[Animation scripts]
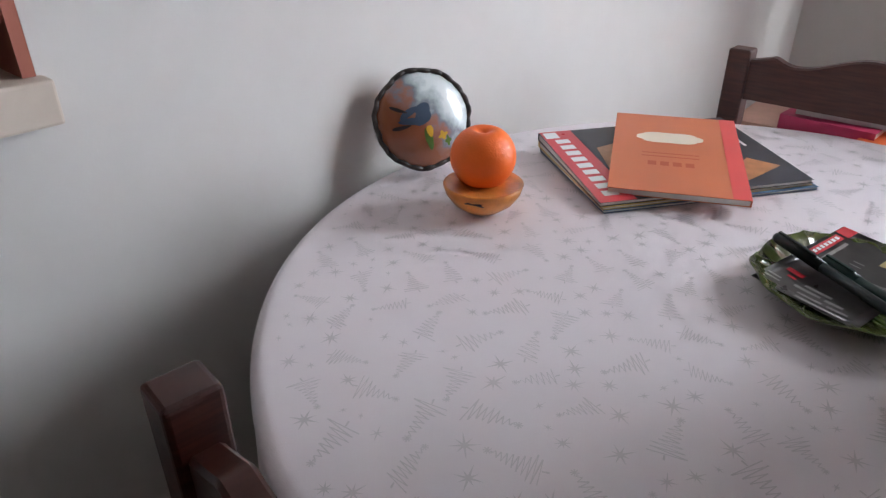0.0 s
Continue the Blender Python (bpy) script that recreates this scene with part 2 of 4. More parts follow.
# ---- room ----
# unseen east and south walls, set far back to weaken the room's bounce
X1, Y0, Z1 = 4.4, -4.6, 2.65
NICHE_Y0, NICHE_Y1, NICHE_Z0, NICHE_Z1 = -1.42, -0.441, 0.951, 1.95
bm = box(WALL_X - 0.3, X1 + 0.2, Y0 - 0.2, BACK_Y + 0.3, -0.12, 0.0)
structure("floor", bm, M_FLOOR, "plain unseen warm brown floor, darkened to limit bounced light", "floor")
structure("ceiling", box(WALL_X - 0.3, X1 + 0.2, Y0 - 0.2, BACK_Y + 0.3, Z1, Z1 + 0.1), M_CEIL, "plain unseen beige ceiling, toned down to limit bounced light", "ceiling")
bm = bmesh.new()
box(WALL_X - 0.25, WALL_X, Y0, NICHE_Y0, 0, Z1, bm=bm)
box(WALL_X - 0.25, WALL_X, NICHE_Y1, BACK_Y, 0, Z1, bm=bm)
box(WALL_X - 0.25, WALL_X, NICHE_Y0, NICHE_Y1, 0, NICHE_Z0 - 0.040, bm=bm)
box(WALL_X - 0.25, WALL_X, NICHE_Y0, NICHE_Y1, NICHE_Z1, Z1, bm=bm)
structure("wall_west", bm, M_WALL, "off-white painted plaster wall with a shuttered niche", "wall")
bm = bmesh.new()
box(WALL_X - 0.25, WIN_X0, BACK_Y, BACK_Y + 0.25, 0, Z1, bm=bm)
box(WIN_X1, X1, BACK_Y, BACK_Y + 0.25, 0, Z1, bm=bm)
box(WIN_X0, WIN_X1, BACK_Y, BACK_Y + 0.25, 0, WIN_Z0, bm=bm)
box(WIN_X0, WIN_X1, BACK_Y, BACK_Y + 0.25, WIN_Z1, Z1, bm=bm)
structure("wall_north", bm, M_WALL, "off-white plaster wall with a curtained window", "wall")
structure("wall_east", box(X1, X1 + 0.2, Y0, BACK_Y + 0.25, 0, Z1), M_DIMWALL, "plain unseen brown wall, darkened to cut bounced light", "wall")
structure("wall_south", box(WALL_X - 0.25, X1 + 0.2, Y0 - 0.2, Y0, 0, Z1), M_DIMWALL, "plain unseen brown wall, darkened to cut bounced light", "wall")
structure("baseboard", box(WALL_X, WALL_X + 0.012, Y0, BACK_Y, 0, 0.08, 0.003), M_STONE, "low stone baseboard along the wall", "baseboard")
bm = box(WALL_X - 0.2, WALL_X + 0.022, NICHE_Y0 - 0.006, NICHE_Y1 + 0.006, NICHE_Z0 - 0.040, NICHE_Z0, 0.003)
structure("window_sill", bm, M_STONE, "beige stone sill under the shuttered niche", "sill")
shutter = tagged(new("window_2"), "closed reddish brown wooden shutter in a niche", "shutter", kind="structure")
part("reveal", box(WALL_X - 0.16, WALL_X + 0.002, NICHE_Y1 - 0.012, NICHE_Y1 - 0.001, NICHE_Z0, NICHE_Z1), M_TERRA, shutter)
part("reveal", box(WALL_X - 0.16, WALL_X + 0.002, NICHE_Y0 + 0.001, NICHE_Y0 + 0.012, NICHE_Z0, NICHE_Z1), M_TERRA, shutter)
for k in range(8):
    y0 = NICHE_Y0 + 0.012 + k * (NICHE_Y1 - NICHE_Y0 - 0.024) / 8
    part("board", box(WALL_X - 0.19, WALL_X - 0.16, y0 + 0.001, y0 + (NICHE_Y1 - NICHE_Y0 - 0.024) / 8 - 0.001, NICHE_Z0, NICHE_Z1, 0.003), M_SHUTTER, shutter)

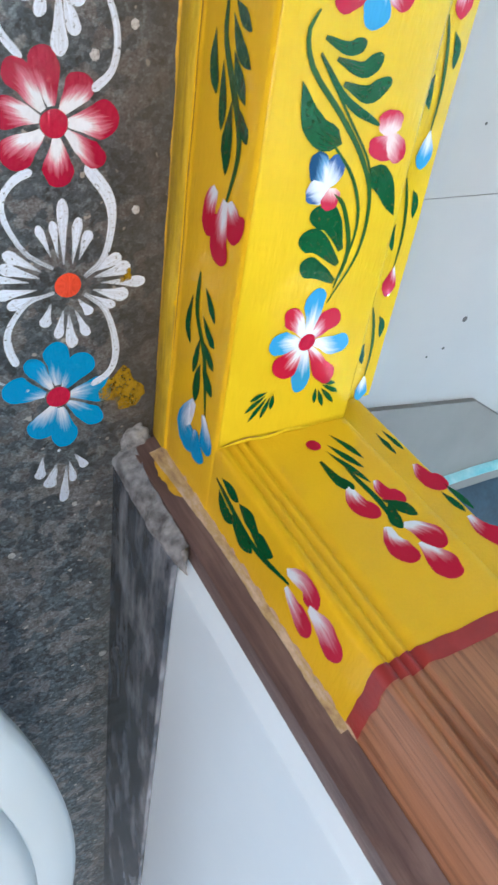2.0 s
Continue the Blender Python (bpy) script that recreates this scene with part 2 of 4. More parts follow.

## [DIRECTIVE]
Copy out the whole listing exactly, and don't carry over any pictures.

## [THE RESPONSE]
0.0 s
Continue the Blender Python (bpy) script that recreates this scene with part 2 of 4. More parts follow.
# ---- room ----
# unseen east and south walls, set far back to weaken the room's bounce
X1, Y0, Z1 = 4.4, -4.6, 2.65
NICHE_Y0, NICHE_Y1, NICHE_Z0, NICHE_Z1 = -1.42, -0.441, 0.951, 1.95
bm = box(WALL_X - 0.3, X1 + 0.2, Y0 - 0.2, BACK_Y + 0.3, -0.12, 0.0)
structure("floor", bm, M_FLOOR, "plain unseen warm brown floor, darkened to limit bounced light", "floor")
structure("ceiling", box(WALL_X - 0.3, X1 + 0.2, Y0 - 0.2, BACK_Y + 0.3, Z1, Z1 + 0.1), M_CEIL, "plain unseen beige ceiling, toned down to limit bounced light", "ceiling")
bm = bmesh.new()
box(WALL_X - 0.25, WALL_X, Y0, NICHE_Y0, 0, Z1, bm=bm)
box(WALL_X - 0.25, WALL_X, NICHE_Y1, BACK_Y, 0, Z1, bm=bm)
box(WALL_X - 0.25, WALL_X, NICHE_Y0, NICHE_Y1, 0, NICHE_Z0 - 0.040, bm=bm)
box(WALL_X - 0.25, WALL_X, NICHE_Y0, NICHE_Y1, NICHE_Z1, Z1, bm=bm)
structure("wall_west", bm, M_WALL, "off-white painted plaster wall with a shuttered niche", "wall")
bm = bmesh.new()
box(WALL_X - 0.25, WIN_X0, BACK_Y, BACK_Y + 0.25, 0, Z1, bm=bm)
box(WIN_X1, X1, BACK_Y, BACK_Y + 0.25, 0, Z1, bm=bm)
box(WIN_X0, WIN_X1, BACK_Y, BACK_Y + 0.25, 0, WIN_Z0, bm=bm)
box(WIN_X0, WIN_X1, BACK_Y, BACK_Y + 0.25, WIN_Z1, Z1, bm=bm)
structure("wall_north", bm, M_WALL, "off-white plaster wall with a curtained window", "wall")
structure("wall_east", box(X1, X1 + 0.2, Y0, BACK_Y + 0.25, 0, Z1), M_DIMWALL, "plain unseen brown wall, darkened to cut bounced light", "wall")
structure("wall_south", box(WALL_X - 0.25, X1 + 0.2, Y0 - 0.2, Y0, 0, Z1), M_DIMWALL, "plain unseen brown wall, darkened to cut bounced light", "wall")
structure("baseboard", box(WALL_X, WALL_X + 0.012, Y0, BACK_Y, 0, 0.08, 0.003), M_STONE, "low stone baseboard along the wall", "baseboard")
bm = box(WALL_X - 0.2, WALL_X + 0.022, NICHE_Y0 - 0.006, NICHE_Y1 + 0.006, NICHE_Z0 - 0.040, NICHE_Z0, 0.003)
structure("window_sill", bm, M_STONE, "beige stone sill under the shuttered niche", "sill")
shutter = tagged(new("window_2"), "closed reddish brown wooden shutter in a niche", "shutter", kind="structure")
part("reveal", box(WALL_X - 0.16, WALL_X + 0.002, NICHE_Y1 - 0.012, NICHE_Y1 - 0.001, NICHE_Z0, NICHE_Z1), M_TERRA, shutter)
part("reveal", box(WALL_X - 0.16, WALL_X + 0.002, NICHE_Y0 + 0.001, NICHE_Y0 + 0.012, NICHE_Z0, NICHE_Z1), M_TERRA, shutter)
for k in range(8):
    y0 = NICHE_Y0 + 0.012 + k * (NICHE_Y1 - NICHE_Y0 - 0.024) / 8
    part("board", box(WALL_X - 0.19, WALL_X - 0.16, y0 + 0.001, y0 + (NICHE_Y1 - NICHE_Y0 - 0.024) / 8 - 0.001, NICHE_Z0, NICHE_Z1, 0.003), M_SHUTTER, shutter)

2.0 s
Continue the Blender Python (bpy) script that recreates this scene with part 2 of 4. More parts follow.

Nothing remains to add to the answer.